The Lev Tahor sect shuns technology and its female members wear black robes from head to toe, leaving only their faces exposed.

After fleeing Israel, the United States and Canada, a Chassidic sect known as Lev Tahor is now facing a government crackdown in their new found home of Guatemala City.

Agents representing the central American country’s prosecution service paid an unexpected visit to the Lev Tahor compound last week and extricated several children on the grounds that they were both physically and mentally abused, according to reports that could not be confirmed.

It has been reported that Guidy Mamann, the attorney representing the ultra-Orthodox sect had traveled to Guatemala on Wednesday to handle the latest legal entanglement.

The Lev Tahor sect of Chassidim was founded approximately 36 years by Rabbi Shlomo Helbrans, considered by many to be a dissident rabbinical figure. He had initially led his acolytes while they were based in Israel. Due to a series of controversies that dogged the group, Helbrans and his followers left for the United States. But trouble seemed to follow Lev Tahor and from there they sojourned to Canada where charges were leveled against them of child abuse and neglect. In search of a country that would not shine a spotlight on their unorthodox practices, Lev Tahor eventually chose Guatemala as a place of settlement.

Representatives of child welfare agencies along with erstwhile sect members in both the Canadian provinces of Ontario and Quebec have made allegations that Lev Tahor encourages child marriage.

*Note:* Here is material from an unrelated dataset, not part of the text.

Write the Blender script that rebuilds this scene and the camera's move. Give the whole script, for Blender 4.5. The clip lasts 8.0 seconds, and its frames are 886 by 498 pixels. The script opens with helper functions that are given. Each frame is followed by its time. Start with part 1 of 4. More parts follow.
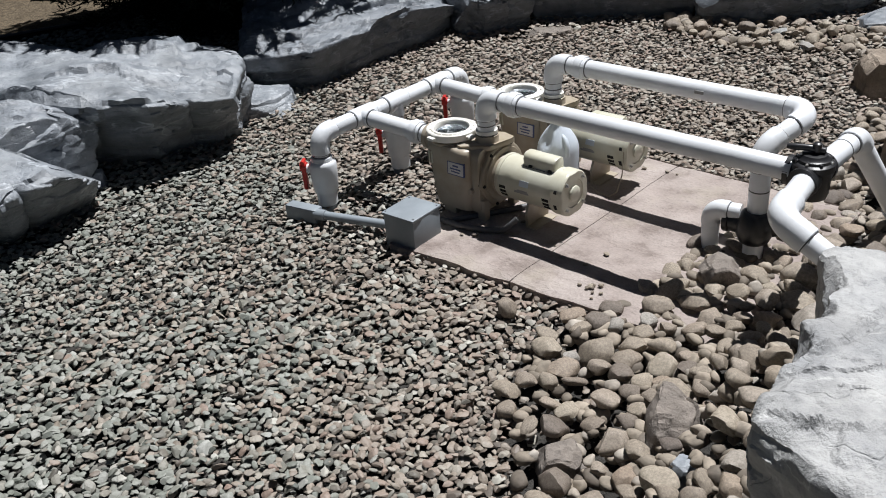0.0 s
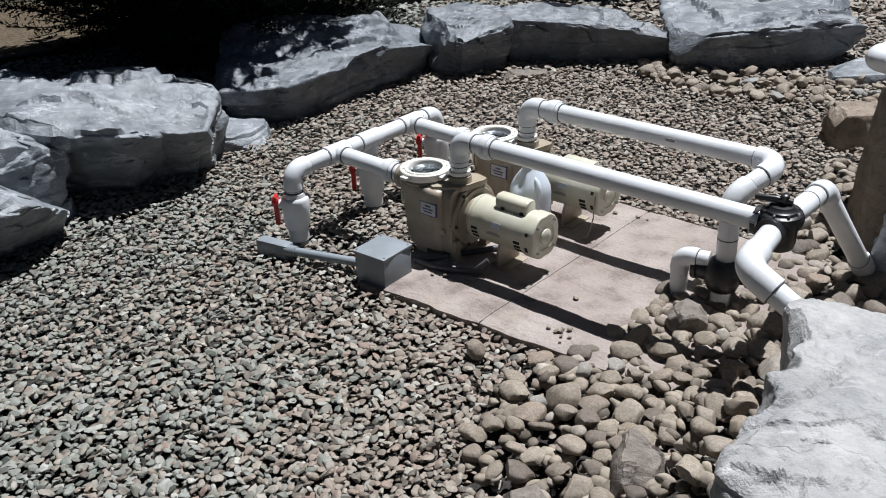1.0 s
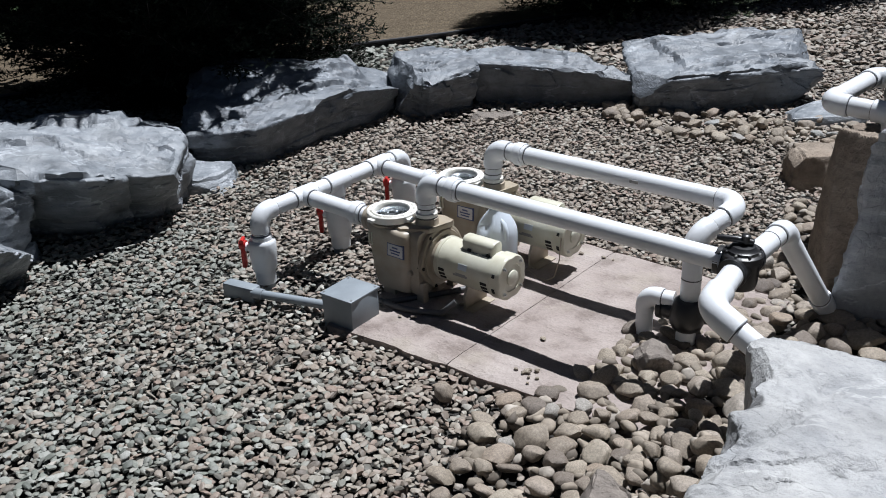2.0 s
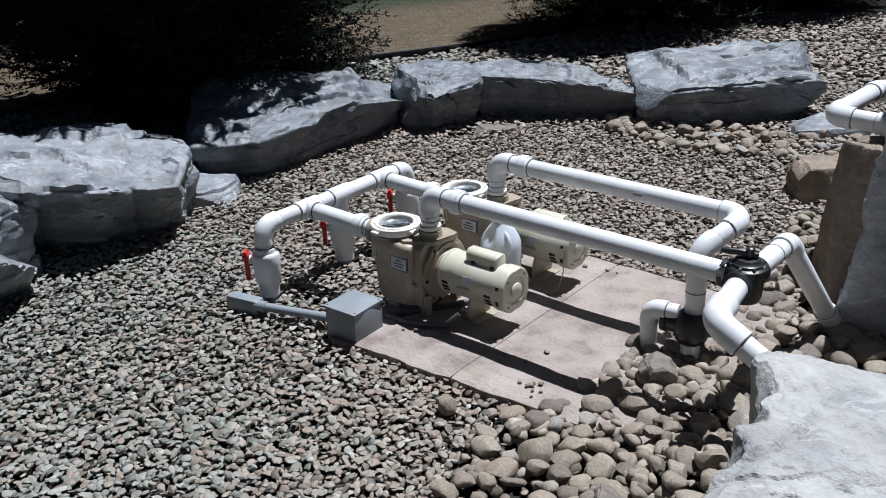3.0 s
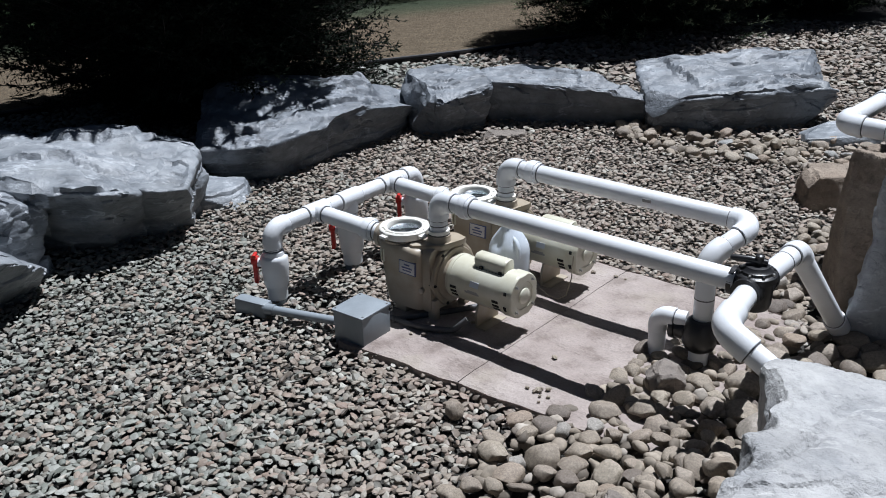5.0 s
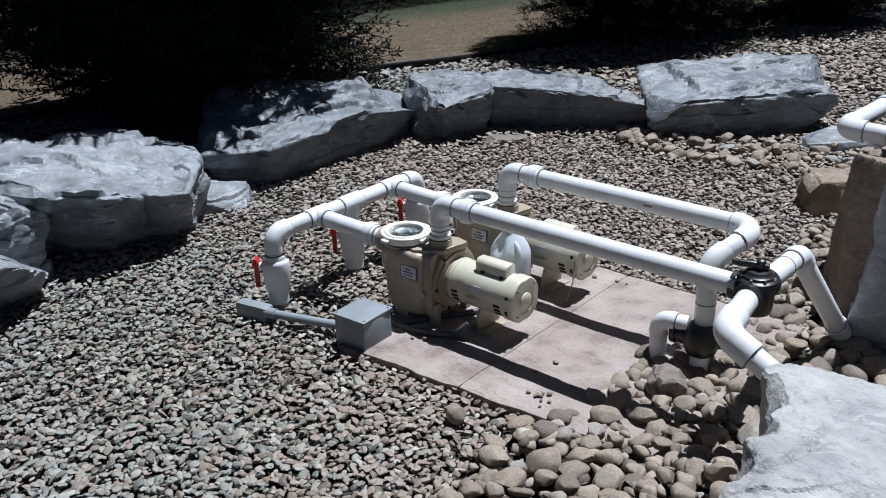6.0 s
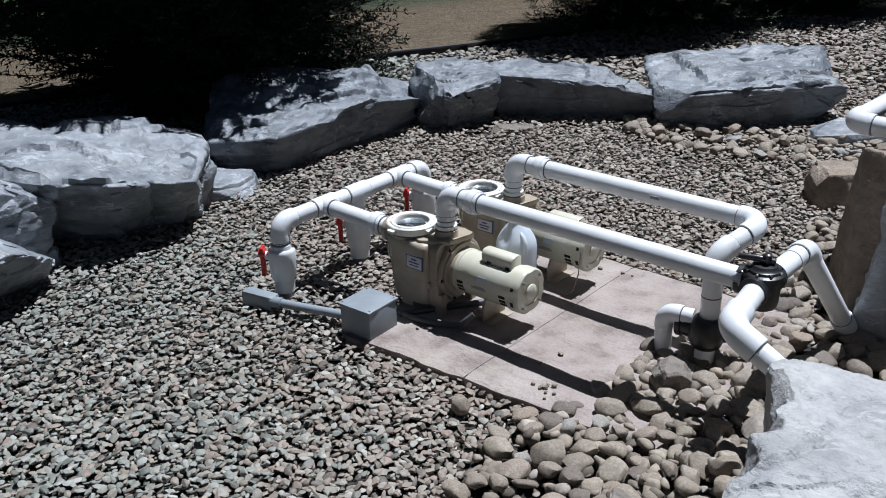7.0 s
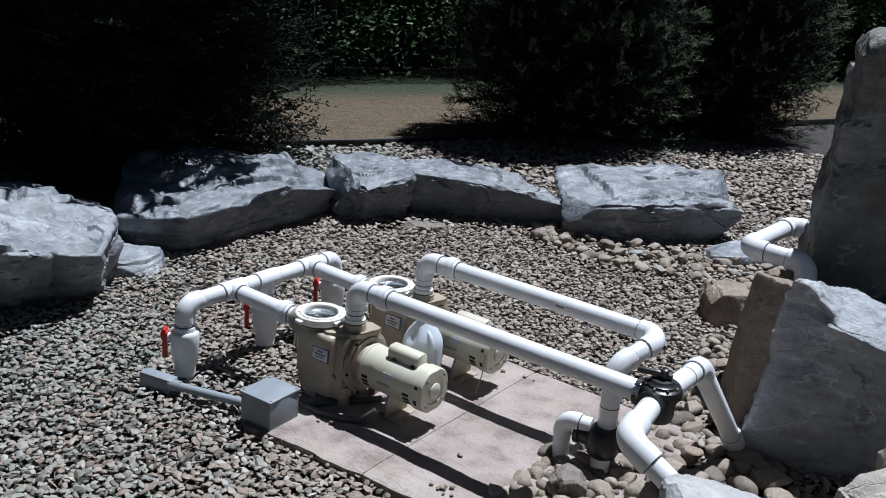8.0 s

Moreover, the group has been alleged to have maintained inadequate health and hygiene standards within their compound. The group vehemently denies the charges.

According to published reports, in March of 2014, a Canadian social service agency called Chatham-Kent Children’s Services swooped in and removed 14 children from their domiciles, however social workers on the case discovered that the families had fled, and in doing so they violated a court order.

Stephen Doig, Chatham-Kent Children’s Services executive director said the agency withdrew all court proceedings against Lev Tahor when the group abandoned its Southwestern Ontario enclave in the spring of 2014, according to published reports.

“I doubt very much that any of the families would end up back in Chatham-Kent,” said Mr. Doig. “We’re in a position where the story is basically dead for us.”

Global Affairs Canada spokesman Austin Jean said Canadian consular officials are providing assistance to authorities in Guatemala, but provided no further details.

In June, a court in Guatemala indicted the ex-mayor of a small town for “participating in the expulsion of a religious community” after some 230 members of Lev Tahor were forced out in 2014. The expulsion followed religious disputes with its Mayan residents, who are Roman Catholic.

The mayor of San Juan La Laguna, Antonio Adolfo Perez y Perez, was charged with abuse of authority and discrimination and sentenced to house arrest, the local newspaper Prensa Libre reported. He had lost his political immunity on Jan. 14 after losing his re-election bid.

By August 2014, most Lev Tahor members had settled in Guatemala. The group shuns technology and its female members wear black robes from head to toe, leaving only their faces exposed.

Guatemala is home to some 1,200 Jews in a population of 15 million.